In a way, she is right. The refugees would like a place to live, but other families in Moscow have been waiting 10 years for an apartment. When food is scarce in Lyskovo, the townsfolk are not pleased to see refugees joining the lines for sausage. That's why the local authorities are hostile. That's why the school bus won't stop for the refugees' children, even though the school is nearly an hour's walk from the camp.
"We don't understand," Mrs. Bezmenova said. "We don't have any rights at all and nobody to speak with. We are deprived of any information at all.
"We don't know anything.

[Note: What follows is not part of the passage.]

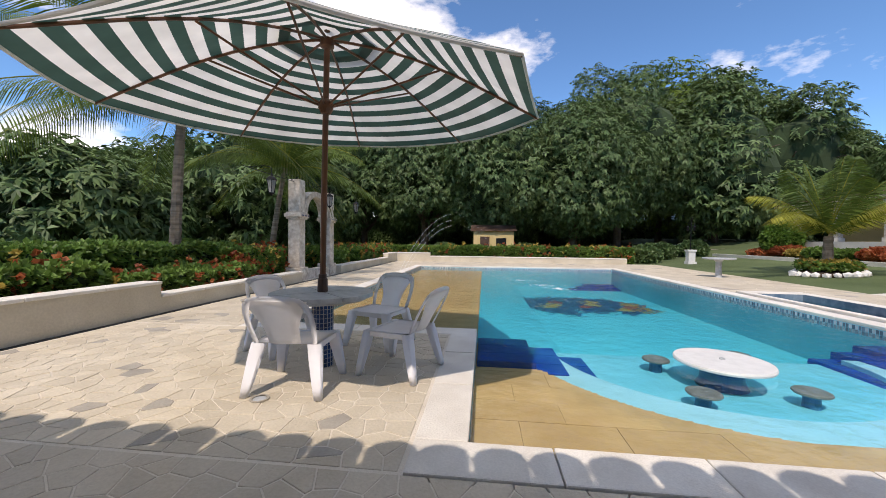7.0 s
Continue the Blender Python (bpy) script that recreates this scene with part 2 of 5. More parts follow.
def box(bm, a, b, bevel=0.0, mat_index=0):
    (x0, y0, z0), (x1, y1, z1) = a, b
    v = [bm.verts.new(p) for p in ((x0, y0, z0), (x1, y0, z0), (x1, y1, z0), (x0, y1, z0), (x0, y0, z1), (x1, y0, z1), (x1, y1, z1), (x0, y1, z1))]
    fs = [bm.faces.new([v[i] for i in q]) for q in ((0, 3, 2, 1), (4, 5, 6, 7), (0, 1, 5, 4), (1, 2, 6, 5), (2, 3, 7, 6), (3, 0, 4, 7))]
    for f in fs:
        f.material_index = mat_index
    if bevel:
        es = list({e for f in fs for e in f.edges})
        bmesh.ops.bevel(bm, geom=es, offset=bevel, segments=2, affect="EDGES", profile=0.6)
    return bm


def newbox(a, b, bevel=0.0):
    return box(bmesh.new(), a, b, bevel)


def tube(bm, pts, radii, sides=8, cap=True, mat_index=0):
    """A round bar along points, with a radius at each."""
    pts = [Vector(p) for p in pts]
    if not isinstance(radii, (list, tuple)):
        radii = [radii] * len(pts)
    rings = []
    for i, p in enumerate(pts):
        d = (pts[min(i + 1, len(pts) - 1)] - pts[max(i - 1, 0)]).normalized()
        u = d.cross(Vector((0.31, 0.17, 0.93) if abs(d.z) < 0.9 else (1, 0, 0))).normalized()
        w = d.cross(u)
        rings.append([bm.verts.new(p + radii[i] * (math.cos(a) * u + math.sin(a) * w)) for a in [2 * math.pi * k / sides for k in range(sides)]])
    for r, s in zip(rings, rings[1:]):
        for k in range(sides):
            f = bm.faces.new((r[k], r[(k + 1) % sides], s[(k + 1) % sides], s[k]))
            f.material_index = mat_index
    if cap:
        bm.faces.new(rings[0][::-1])
        bm.faces.new(rings[-1])
    return bm


def lathe(bm, profile, sides=24, at=(0, 0, 0)):
    """Turns (radius, height) pairs round an upright axis."""
    rings = []
    for r, z in profile:
        rings.append([bm.verts.new((at[0] + r * math.cos(2 * math.pi * k / sides), at[1] + r * math.sin(2 * math.pi * k / sides), at[2] + z)) for k in range(sides)] if r > 1e-4 else [bm.verts.new((at[0], at[1], at[2] + z))])
    for a, b in zip(rings, rings[1:]):
        for k in range(sides):
            j = (k + 1) % sides
            if len(a) == 1:
                bm.faces.new((a[0], b[k], b[j]))
            elif len(b) == 1:
                bm.faces.new((a[k], a[j], b[0]))
            else:
                bm.faces.new((a[k], a[j], b[j], b[k]))
    return bm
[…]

We are living in the forest, in darkness."
It was all so different in Baku, a Caspian Sea port and the center of the Soviet Union's oil industry. Mrs. Bezmenova's and Mrs. Shvetsova's grandparents had moved there before the revolution to work in the oil fields. Mrs. Shkoda had moved there as a young girl in 1941.
"We had a very good life there," Mrs. Shkoda said. "The Azerbaijanis were very good people. The Armenians, too. There were no problems. We cannot understand why everything was turned topsy-turvy and we became victims."
What happened, in early 1990, is that the Azerbaijanis began terrorizing the Armenians in Baku, in a spasm of killing and looting that was put down with equal violence by the Soviet army. Suddenly, it didn't seem safe to be a Russian in Azerbaijan.
L The planes that flew military supplies in flew Russians out.
Their apartments were seized and given to Azerbaijanis. "I lost everything," said Mrs. Shkoda.
"The Russian nation was made a victim," said Mrs. Shvetsova, giving voice to the forlorn but angry nationalism that is stirring across the country. "We would like to hope, but we don't believe things will get better," she said. "We have no hope. We lead such ugly lives."